**EXERCISE AIM:**
Set down the data below from its first line to the line holding "scene = bpy.context.scene", inclusive; omit all pictures.

**PROVIDED MATERIAL:**
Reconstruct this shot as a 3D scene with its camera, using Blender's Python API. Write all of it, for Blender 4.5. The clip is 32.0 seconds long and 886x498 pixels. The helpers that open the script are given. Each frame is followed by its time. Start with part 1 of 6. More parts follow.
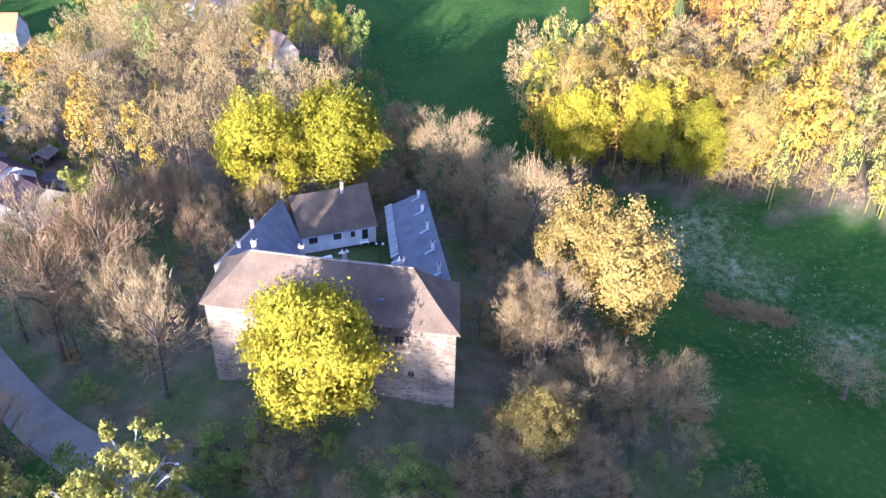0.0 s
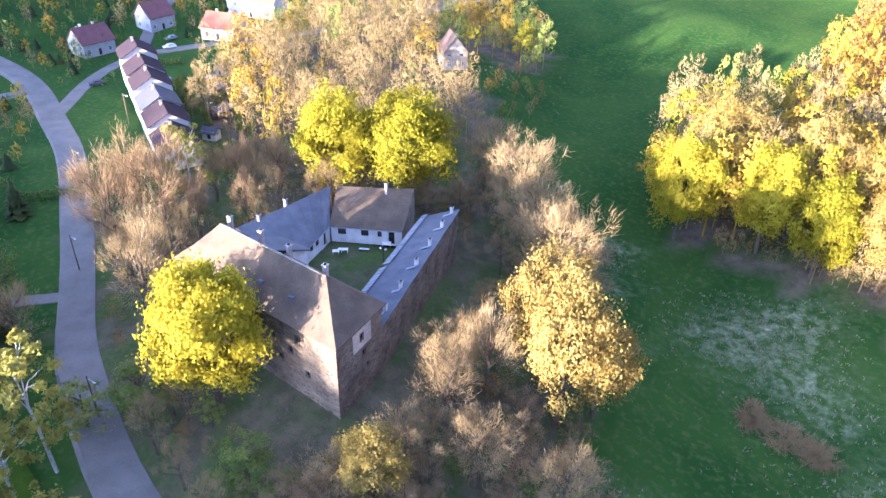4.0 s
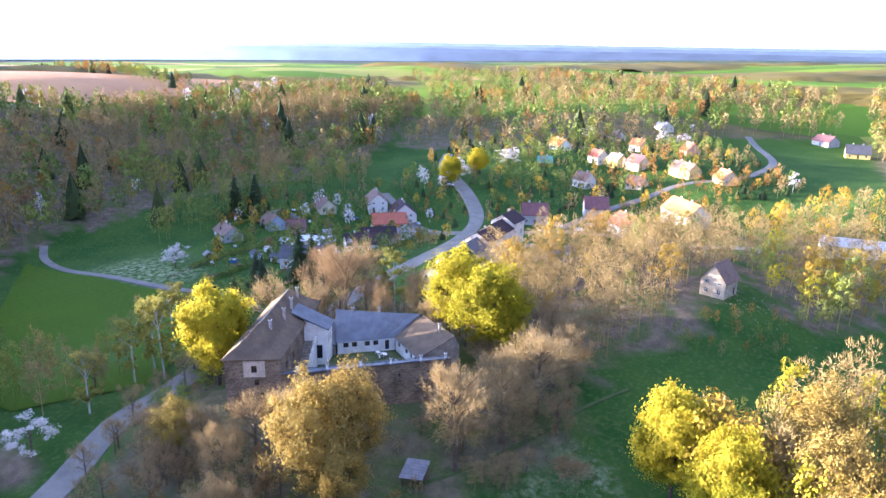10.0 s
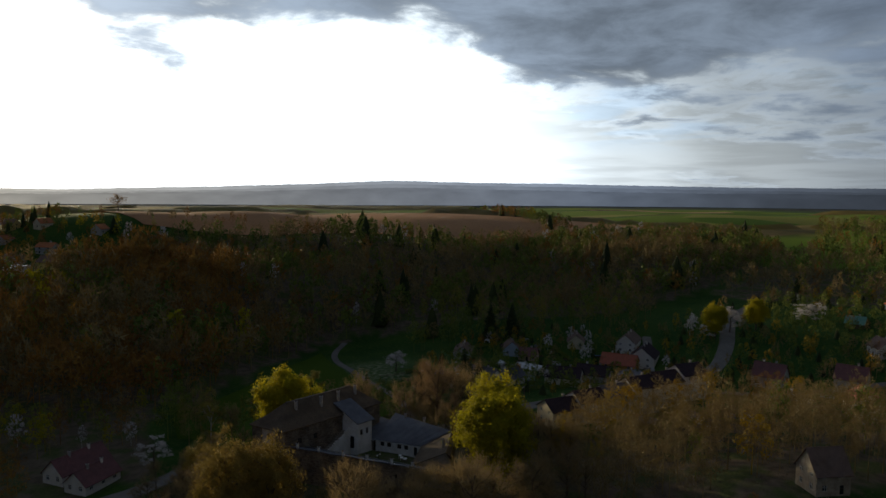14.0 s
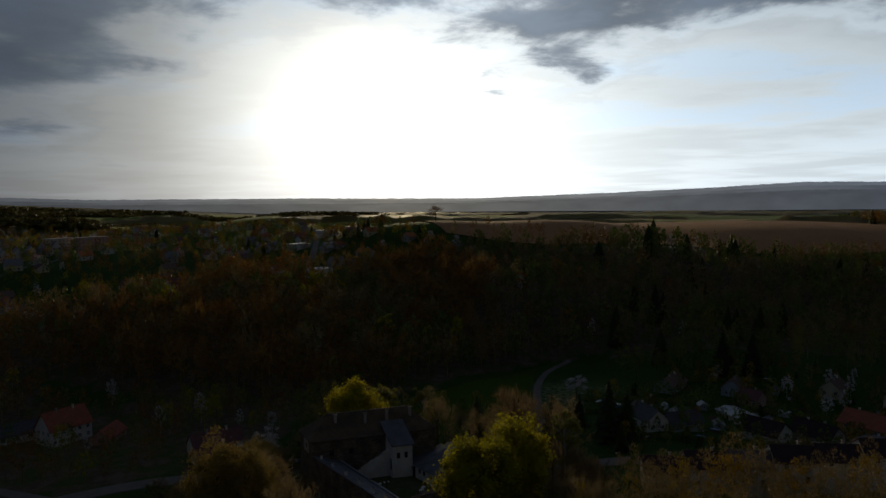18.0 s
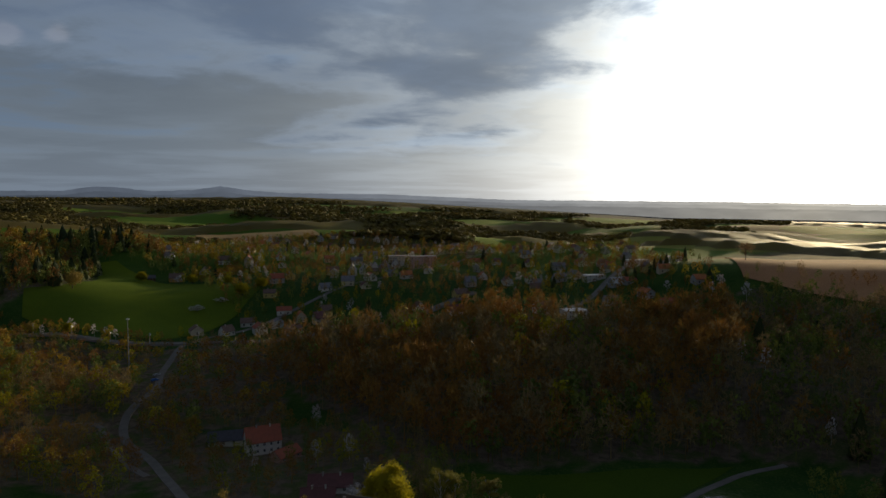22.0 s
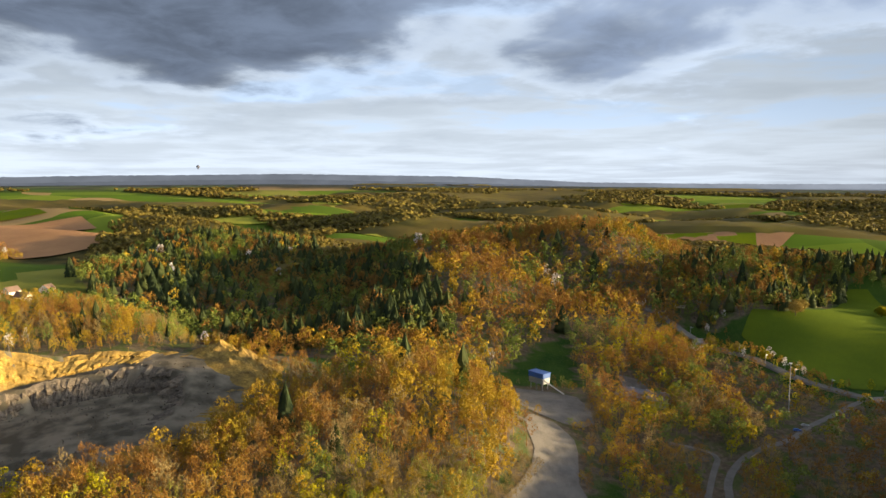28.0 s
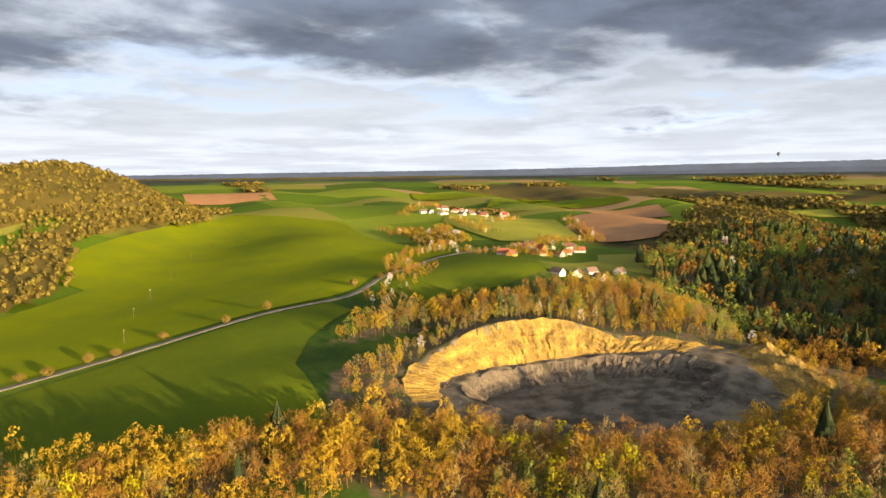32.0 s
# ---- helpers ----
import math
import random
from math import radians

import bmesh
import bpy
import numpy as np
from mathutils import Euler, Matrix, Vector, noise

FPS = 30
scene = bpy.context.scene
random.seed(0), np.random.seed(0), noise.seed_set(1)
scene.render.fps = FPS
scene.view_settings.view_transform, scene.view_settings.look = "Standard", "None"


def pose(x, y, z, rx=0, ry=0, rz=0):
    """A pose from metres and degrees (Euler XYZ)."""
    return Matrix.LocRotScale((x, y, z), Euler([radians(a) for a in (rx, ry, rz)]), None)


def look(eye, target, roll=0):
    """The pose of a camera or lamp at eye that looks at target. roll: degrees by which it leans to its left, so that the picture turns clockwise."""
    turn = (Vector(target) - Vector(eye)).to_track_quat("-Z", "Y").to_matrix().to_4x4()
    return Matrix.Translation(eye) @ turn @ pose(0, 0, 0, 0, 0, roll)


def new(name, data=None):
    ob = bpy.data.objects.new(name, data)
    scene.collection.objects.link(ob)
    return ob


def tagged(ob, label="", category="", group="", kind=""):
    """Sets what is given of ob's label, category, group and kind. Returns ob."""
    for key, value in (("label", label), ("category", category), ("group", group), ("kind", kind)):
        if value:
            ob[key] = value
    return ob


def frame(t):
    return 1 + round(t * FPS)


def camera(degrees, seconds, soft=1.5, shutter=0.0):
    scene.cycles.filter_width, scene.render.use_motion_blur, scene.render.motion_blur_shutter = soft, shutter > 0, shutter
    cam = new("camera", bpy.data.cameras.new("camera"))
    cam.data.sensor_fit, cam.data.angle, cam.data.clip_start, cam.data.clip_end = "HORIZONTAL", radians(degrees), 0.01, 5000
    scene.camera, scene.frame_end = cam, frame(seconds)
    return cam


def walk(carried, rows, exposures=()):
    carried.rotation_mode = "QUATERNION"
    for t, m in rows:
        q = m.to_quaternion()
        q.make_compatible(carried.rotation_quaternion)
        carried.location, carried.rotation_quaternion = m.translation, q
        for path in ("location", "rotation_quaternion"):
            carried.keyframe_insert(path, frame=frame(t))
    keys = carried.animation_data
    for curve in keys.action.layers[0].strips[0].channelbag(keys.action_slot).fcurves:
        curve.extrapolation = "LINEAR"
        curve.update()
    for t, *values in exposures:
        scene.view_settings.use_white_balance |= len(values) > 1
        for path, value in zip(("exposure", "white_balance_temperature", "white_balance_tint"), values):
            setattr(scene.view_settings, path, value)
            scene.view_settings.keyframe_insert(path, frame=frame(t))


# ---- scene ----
cam = camera(63.7, 32.0)
ROWS = [
    (0.0, 0.22, 1.35, 70.51, 59.21, -0.94, -0.02),
    (0.5, 5.32, 2.44, 70.99, 59.15, -1.31, 3.23),
    (1.0, 10.27, 3.64, 71.88, 58.97, -1.73, 6.48),
    (1.5, 15.93, 4.82, 72.62, 58.83, -1.89, 10.09),
    (2.0, 21.36, 6.58, 72.98, 58.72, -1.89, 13.54),
    (2.5, 26.93, 8.43, 73.42, 58.61, -1.83, 16.95),
    (3.0, 32.74, 10.32, 73.85, 58.53, -1.55, 20.24),
    (3.5, 38.57, 12.29, 74.39, 58.41, -1.45, 23.64),
    (5.5, 62.83, 21.91, 75.86, 57.96, -1.22, 37.26),
    (6.0, 68.46, 24.71, 75.99, 57.91, -1.42, 40.50),
    (6.5, 74.12, 27.98, 76.32, 57.77, -1.33, 43.86),
    (7.0, 84.09, 34.99, 76.62, 57.74, -1.32, 49.85),
    (7.5, 94.52, 42.95, 76.75, 58.64, -1.37, 55.67),
    (8.0, 104.69, 52.10, 77.16, 61.74, -1.25, 61.61),
    (8.5, 113.67, 62.46, 77.23, 65.14, -1.08, 67.33),
    (9.0, 121.50, 73.61, 77.23, 68.50, -0.92, 72.85),
    (9.5, 128.63, 85.21, 77.26, 71.92, -0.94, 78.58),
    (10.0, 134.21, 97.48, 77.34, 74.10, -0.91, 83.68),
    (10.5, 138.49, 110.32, 77.25, 75.50, -0.82, 88.88),
    (11.0, 141.34, 123.54, 77.28, 76.92, -0.70, 93.88),
    (11.5, 143.52, 137.04, 77.22, 78.40, -0.63, 98.74),
    (12.0, 144.17, 150.75, 77.04, 79.94, -0.57, 103.49),
    (12.5, 143.81, 164.69, 76.97, 81.43, -0.49, 108.28),
    (13.0, 141.60, 177.63, 77.11, 82.73, -0.47, 112.77),
    (13.5, 136.12, 188.88, 77.15, 84.30, -0.56, 116.56),
    (15.5, 102.61, 227.31, 75.90, 85.24, 0.72, 133.29),
    (16.0, 92.55, 233.56, 75.03, 85.41, 0.92, 137.39),
    (16.5, 82.86, 238.72, 74.51, 85.45, 1.04, 142.06),
    (17.0, 72.88, 242.58, 74.33, 85.37, 1.06, 145.67),
    (17.5, 62.88, 247.18, 75.97, 85.48, 1.08, 149.47),
    (18.0, 53.57, 252.10, 79.27, 85.72, 0.85, 152.57),
    (18.5, 43.37, 256.65, 82.86, 85.98, 0.44, 156.48),
    (19.0, 31.33, 261.94, 86.89, 86.07, 0.20, 160.81),
    (19.5, 19.95, 265.81, 90.81, 86.12, 0.11, 164.64),
    (20.0, 7.55, 268.95, 94.52, 86.08, 0.08, 169.08),
    (20.5, -8.53, 271.71, 97.59, 86.08, -0.00, 173.41),
    (21.0, -24.66, 272.51, 100.80, 86.00, -0.21, 177.90),
    (21.5, -38.77, 271.99, 103.89, 85.96, -0.12, 181.65),
    (22.0, -51.61, 270.33, 107.68, 85.79, 0.05, 185.73),
    (22.5, -63.76, 268.07, 111.80, 85.58, 0.07, 189.65),
    (23.0, -75.60, 265.29, 115.93, 85.36, 0.04, 193.60),
    (23.5, -86.06, 261.99, 119.73, 85.24, -0.05, 197.13),
    (24.0, -96.67, 258.08, 123.52, 85.15, -0.06, 200.74),
    (24.5, -108.45, 252.95, 127.87, 85.06, 0.03, 204.32),
    (26.5, -144.51, 230.37, 142.82, 84.95, 0.08, 232.90),
    (27.0, -146.39, 227.64, 143.35, 84.91, -0.03, 238.64),
    (27.5, -147.65, 225.10, 143.88, 84.80, -0.11, 244.14),
    (28.0, -148.86, 223.16, 144.69, 84.68, -0.11, 249.47),
    (28.5, -150.14, 221.72, 145.76, 84.57, -0.06, 254.80),
    (29.0, -151.64, 220.45, 146.57, 84.42, -0.05, 260.44),
    (29.5, -153.30, 218.97, 147.14, 84.32, -0.01, 266.35),
    (30.0, -155.45, 217.40, 147.74, 84.22, 0.10, 271.77),
    (30.5, -157.28, 215.43, 148.46, 84.16, 0.09, 277.41),
    (31.0, -158.49, 213.69, 149.32, 84.03, 0.14, 282.79),
    (31.5, -159.33, 212.26, 150.46, 83.92, 0.28, 288.23),
    (32.0, -160.05, 210.81, 151.83, 83.77, 0.45, 293.51),
]
EXPOSURES = [(0, 2.5, 4650, 31), (3, 2.9, 4800, 30), (6, 3.25, 5150, 31), (9, 3.5, 4850, 33), (11, 2.25, 5800, 18), (13, 0.25, 6500, 10), (16, -1.78, 6500, 10), (19, -1.88, 6300, 10), (21, -1.08, 6500, 10), (23, -0.1, 6700, 10), (24.5, 0.78, 7000, 10), (27, 1.17, 7350, 12), (30, 1.27, 7750, 15), (32, 1.27, 8050, 17)]
walk(cam, [(t, pose(*row)) for t, *row in ROWS], EXPOSURES)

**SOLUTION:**
Reconstruct this shot as a 3D scene with its camera, using Blender's Python API. Write all of it, for Blender 4.5. The clip is 32.0 seconds long and 886x498 pixels. The helpers that open the script are given. Each frame is followed by its time. Start with part 1 of 6. More parts follow.
0.0 s
4.0 s
10.0 s
14.0 s
18.0 s
22.0 s
28.0 s
32.0 s
# ---- helpers ----
import math
import random
from math import radians

import bmesh
import bpy
import numpy as np
from mathutils import Euler, Matrix, Vector, noise

FPS = 30
scene = bpy.context.scene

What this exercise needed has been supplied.